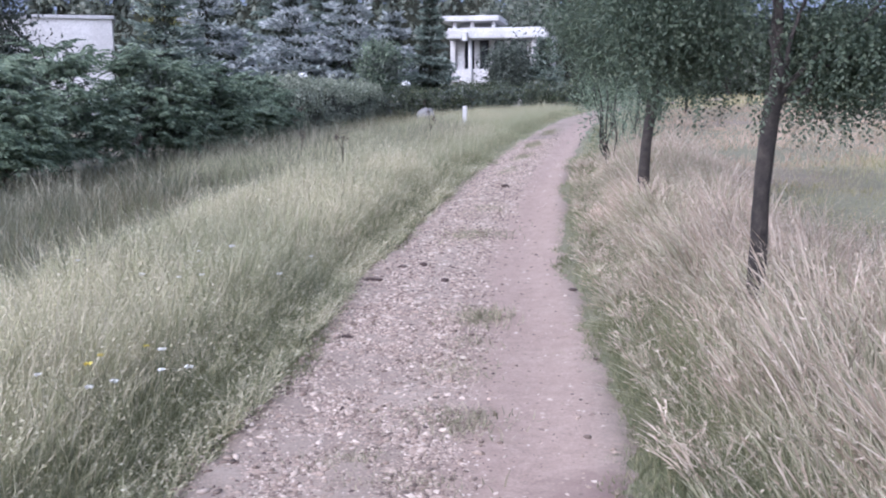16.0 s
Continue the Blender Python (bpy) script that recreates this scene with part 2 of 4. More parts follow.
# ---- mesh helpers ----
def link_mesh(name, verts, faces, material, parent=None, label="", smooth=False, along=None):
    """One mesh object from arrays; faces: an (n, 3) or (n, 4) array, or a list of index tuples."""
    me = bpy.data.meshes.new(name)
    verts = np.asarray(verts, dtype=np.float32)
    if isinstance(faces, np.ndarray):
        k = faces.shape[1]
        me.vertices.add(len(verts))
        me.vertices.foreach_set("co", verts.ravel())
        me.loops.add(faces.size)
        me.loops.foreach_set("vertex_index", faces.astype(np.int32).ravel())
        me.polygons.add(len(faces))
        me.polygons.foreach_set("loop_start", np.arange(0, faces.size, k, dtype=np.int32))
        me.update(calc_edges=True)
    else:
        me.from_pydata(verts.tolist(), [], faces)
    if smooth:
        me.polygons.foreach_set("use_smooth", np.ones(len(me.polygons), dtype=bool))
    if along is not None:
        at = me.attributes.new("along", "FLOAT", "POINT")
        at.data.foreach_set("value", np.asarray(along, dtype=np.float32))
    me.materials.append(material)
    ob = new(name, me)
    if parent:
        ob.parent = parent
    if label:
        ob["label"] = label
    return ob


def part(name, bm, material, parent=None, label="", smooth=False):
    me = bpy.data.meshes.new(name)
    bm.normal_update()
    bm.to_mesh(me)
    bm.free()
    if smooth:
        me.polygons.foreach_set("use_smooth", np.ones(len(me.polygons), dtype=bool))
    me.materials.append(material)
    ob = new(name, me)
    if parent:
        ob.parent = parent
    if label:
        ob["label"] = label
    return ob


def box(bm, x0, x1, y0, y1, z0, z1, bevel=0.0):
    r = bmesh.ops.create_cube(bm, size=1)
    vs = r["verts"]
    for v in vs:
        v.co = Vector((x0 + (v.co.x + 0.5) * (x1 - x0), y0 + (v.co.y + 0.5) * (y1 - y0), z0 + (v.co.z + 0.5) * (z1 - z0)))
    if bevel:
        es = list({e for v in vs for e in v.link_edges})
        bmesh.ops.bevel(bm, geom=es, offset=bevel, segments=1, affect="EDGES")
    return bm


def thing(name, x, y, z, label, category, group="", kind=""):
    e = new(name)
    e.location = (x, y, z)
    e.empty_display_size = 0.1
    return tagged(e, label, category, group, kind)


def tube_arrays(pts, radii, sides=8, wob=0.0):
    pts, n = np.asarray(pts, float), len(pts)
    tan = np.gradient(pts, axis=0)
    tan /= np.linalg.norm(tan, axis=1)[:, None] + 1e-9
    ref = np.where(np.abs(tan[:, 2:3]) > 0.9, [[1.0, 0, 0]], [[0, 0, 1.0]])
    u = np.cross(tan, ref)
    u /= np.linalg.norm(u, axis=1)[:, None] + 1e-9
    v = np.cross(tan, u)
    a = np.arange(sides) / sides * 2 * np.pi
    r = np.asarray(radii)[:, None] * (1 + wob * rng.standard_normal((n, sides)))
    ring = pts[:, None] + r[..., None] * (np.cos(a)[None, :, None] * u[:, None] + np.sin(a)[None, :, None] * v[:, None])
    i, j = np.meshgrid(np.arange(n - 1), np.arange(sides), indexing="ij")
    j2 = (j + 1) % sides
    f = np.stack([i * sides + j, i * sides + j2, (i + 1) * sides + j2, (i + 1) * sides + j], -1).reshape(-1, 4)
    return ring.reshape(-1, 3), f


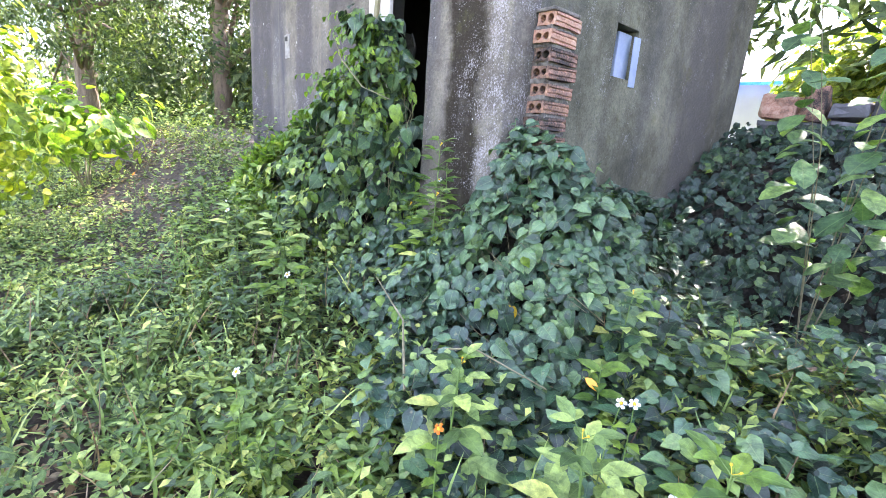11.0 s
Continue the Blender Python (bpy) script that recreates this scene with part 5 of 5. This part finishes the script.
def three_leaved_weed(at, tall, lean, size, mats, label, flowers=2):
    """An upright weed: pairs of stalked leaves of three leaflets along a stem, buds at its head."""
    top = thing("three_leaved_weed", at, label, "weed", "three-leaved weeds")
    bm = bmesh.new()
    pts = [Vector((lean[0] * f * f, lean[1] * f * f, tall * f)) for f in (0, 0.3, 0.6, 0.85, 1.0)]
    tube(bm, [tuple(p) for p in pts], [0.004, 0.0036, 0.003, 0.0022, 0.0015], 6)
    part("stem", bm, M["greenstem"], top)
    P, T, N, S = [], [], [], []
    steps = int(tall / 0.05)
    for k in range(steps):
        f = 0.15 + 0.85 * k / (steps - 1)
        o = Vector((lean[0] * f * f, lean[1] * f * f, tall * f))
        for side in (0, math.pi):
            a = k * 1.35 + side + random.uniform(-0.3, 0.3)
            d = Vector((math.cos(a), math.sin(a), 0.35 + 0.5 * f)).normalized()
            L = size * (1.7 - 0.9 * f) * random.uniform(0.8, 1.15)
            e = o + d * L * 0.55
            bm = bmesh.new()
            tube(bm, [tuple(o), tuple(e)], [0.0014, 0.001], 4)
            part("leaf_stalk", bm, M["greenstem"], top)
            across = d.cross(Vector((0, 0, 1))).normalized()
            for w, sc in ((0, 1.0), (-0.9, 0.75), (0.9, 0.75)):
                P.append(tuple(e))
                T.append(tuple(d * (1 - 0.3 * abs(w)) + across * w + Vector((0, 0, -0.25))))
                N.append((-0.2 * d.x, -0.2 * d.y - 0.3, 1.0))
                S.append(L * sc)
    link_mesh("leaves", cloud_mesh("leaves", OVAL, P, T, N, S), mats, top, kind="stuff")
    for k in range(flowers):
        bm = bmesh.new()
        a = k * 2.1
        e = pts[-1] + Vector((0.014 * math.cos(a), 0.014 * math.sin(a), 0.014))
        tube(bm, [tuple(pts[-1]), tuple(e)], [0.0012, 0.001], 4)
        bmesh.ops.create_icosphere(bm, subdivisions=1, radius=0.0035, matrix=Matrix.Translation(e))
        part("bud", bm, M["pollen"], top, "small yellow bud")


for (x, y, z, h, lx, ly, sz, m) in ((-0.23, -0.17, -0.36, 0.76, 0.03, -0.02, 0.085, "young"), (-0.16, -0.24, -0.38, 0.56, 0.05, -0.03, 0.08, "herb"), (-0.29, -0.22, -0.38, 0.48, -0.04, -0.03, 0.075, "young"),
                                    (-1.02, -0.62, -0.42, 0.46, 0.02, -0.05, 0.085, "herb"), (-1.4, -0.75, -0.42, 0.42, 0.0, 0.0, 0.09, "herb"), (-0.7, -0.75, -0.5, 0.42, 0.03, 0.0, 0.085, "young"),
                                    (0.62, -0.78, -0.55, 0.36, 0.0, 0.02, 0.085, "herb"), (1.05, -0.75, -0.6, 0.40, -0.03, 0.0, 0.085, "herb"), (1.3, -0.7, -0.55, 0.42, 0.0, 0.0, 0.09, "young"),
                                    (1.72, -1.25, -0.65, 0.38, 0.02, 0.0, 0.085, "herb"), (0.75, -0.05, -0.45, 0.4, 0.03, -0.03, 0.08, "herb"), (-1.9, -0.8, -0.42, 0.42, 0.0, 0.0, 0.09, "young")):
    three_leaved_weed((x, y, z), h, (lx, ly), sz, M[m], "pale three-leaved weed standing before the shed wall" if y > -0.3 else "upright three-leaved weed among the creepers")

**The exercise**
Work through the records above line by line and count those that hold the string "Blender". Give only the result.

**Solved problem**
2